+++ Source excerpt +++
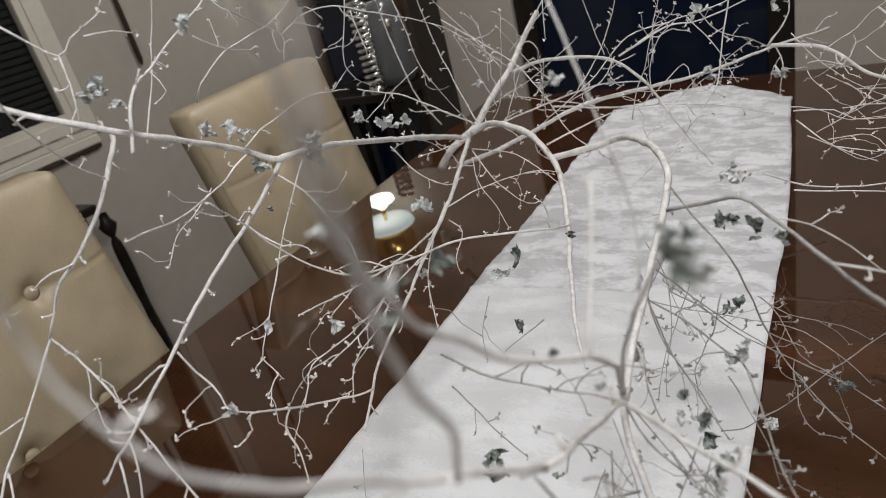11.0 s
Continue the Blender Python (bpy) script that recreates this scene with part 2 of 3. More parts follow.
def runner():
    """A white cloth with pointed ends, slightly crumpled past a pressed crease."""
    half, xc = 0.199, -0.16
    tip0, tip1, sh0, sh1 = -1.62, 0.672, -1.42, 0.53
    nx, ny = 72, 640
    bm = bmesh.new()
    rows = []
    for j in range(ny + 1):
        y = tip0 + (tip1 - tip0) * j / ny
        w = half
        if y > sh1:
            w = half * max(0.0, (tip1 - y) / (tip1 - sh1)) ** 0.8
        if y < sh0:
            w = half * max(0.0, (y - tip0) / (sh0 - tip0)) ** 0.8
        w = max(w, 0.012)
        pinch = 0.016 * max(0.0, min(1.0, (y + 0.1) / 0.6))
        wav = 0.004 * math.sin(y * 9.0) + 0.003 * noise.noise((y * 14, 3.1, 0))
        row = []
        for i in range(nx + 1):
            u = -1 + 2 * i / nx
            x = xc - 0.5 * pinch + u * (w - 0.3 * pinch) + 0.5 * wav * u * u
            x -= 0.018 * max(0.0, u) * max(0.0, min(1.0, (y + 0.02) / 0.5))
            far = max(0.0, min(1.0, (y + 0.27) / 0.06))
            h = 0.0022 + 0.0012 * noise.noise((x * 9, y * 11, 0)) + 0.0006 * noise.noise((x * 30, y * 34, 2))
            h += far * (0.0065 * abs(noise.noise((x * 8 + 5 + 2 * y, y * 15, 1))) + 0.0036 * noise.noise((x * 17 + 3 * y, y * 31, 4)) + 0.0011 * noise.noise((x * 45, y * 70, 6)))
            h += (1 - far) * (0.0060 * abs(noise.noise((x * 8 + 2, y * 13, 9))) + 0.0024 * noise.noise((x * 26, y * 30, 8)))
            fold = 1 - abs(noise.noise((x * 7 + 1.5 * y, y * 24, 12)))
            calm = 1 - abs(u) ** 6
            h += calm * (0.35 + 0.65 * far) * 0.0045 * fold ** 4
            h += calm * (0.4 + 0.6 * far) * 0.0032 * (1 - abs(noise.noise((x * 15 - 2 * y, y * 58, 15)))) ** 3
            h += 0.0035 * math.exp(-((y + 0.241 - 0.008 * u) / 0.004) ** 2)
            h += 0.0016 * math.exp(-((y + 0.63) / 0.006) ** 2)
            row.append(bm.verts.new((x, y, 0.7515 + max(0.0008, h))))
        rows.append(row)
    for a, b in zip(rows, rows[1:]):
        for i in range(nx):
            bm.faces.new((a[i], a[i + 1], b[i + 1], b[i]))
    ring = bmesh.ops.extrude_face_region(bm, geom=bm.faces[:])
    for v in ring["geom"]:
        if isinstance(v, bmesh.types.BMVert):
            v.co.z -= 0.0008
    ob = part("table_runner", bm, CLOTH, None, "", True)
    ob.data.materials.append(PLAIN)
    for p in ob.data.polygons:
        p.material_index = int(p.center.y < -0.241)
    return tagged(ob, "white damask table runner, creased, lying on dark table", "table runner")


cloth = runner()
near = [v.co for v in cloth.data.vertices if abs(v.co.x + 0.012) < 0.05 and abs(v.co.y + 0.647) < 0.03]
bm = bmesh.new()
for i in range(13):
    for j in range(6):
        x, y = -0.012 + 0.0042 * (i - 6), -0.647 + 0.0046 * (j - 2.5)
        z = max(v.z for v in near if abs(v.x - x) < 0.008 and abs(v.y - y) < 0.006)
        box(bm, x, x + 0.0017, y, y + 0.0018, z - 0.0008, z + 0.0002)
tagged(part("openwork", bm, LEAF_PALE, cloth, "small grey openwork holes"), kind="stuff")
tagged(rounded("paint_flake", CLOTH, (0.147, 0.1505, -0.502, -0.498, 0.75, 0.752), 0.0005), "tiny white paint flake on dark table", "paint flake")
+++
→ Work to complete
Pull out every line in the data above that has the word "with".

→ Written reply
Continue the Blender Python (bpy) script that recreates this scene with part 2 of 3. More parts follow.
    """A white cloth with pointed ends, slightly crumpled past a pressed crease."""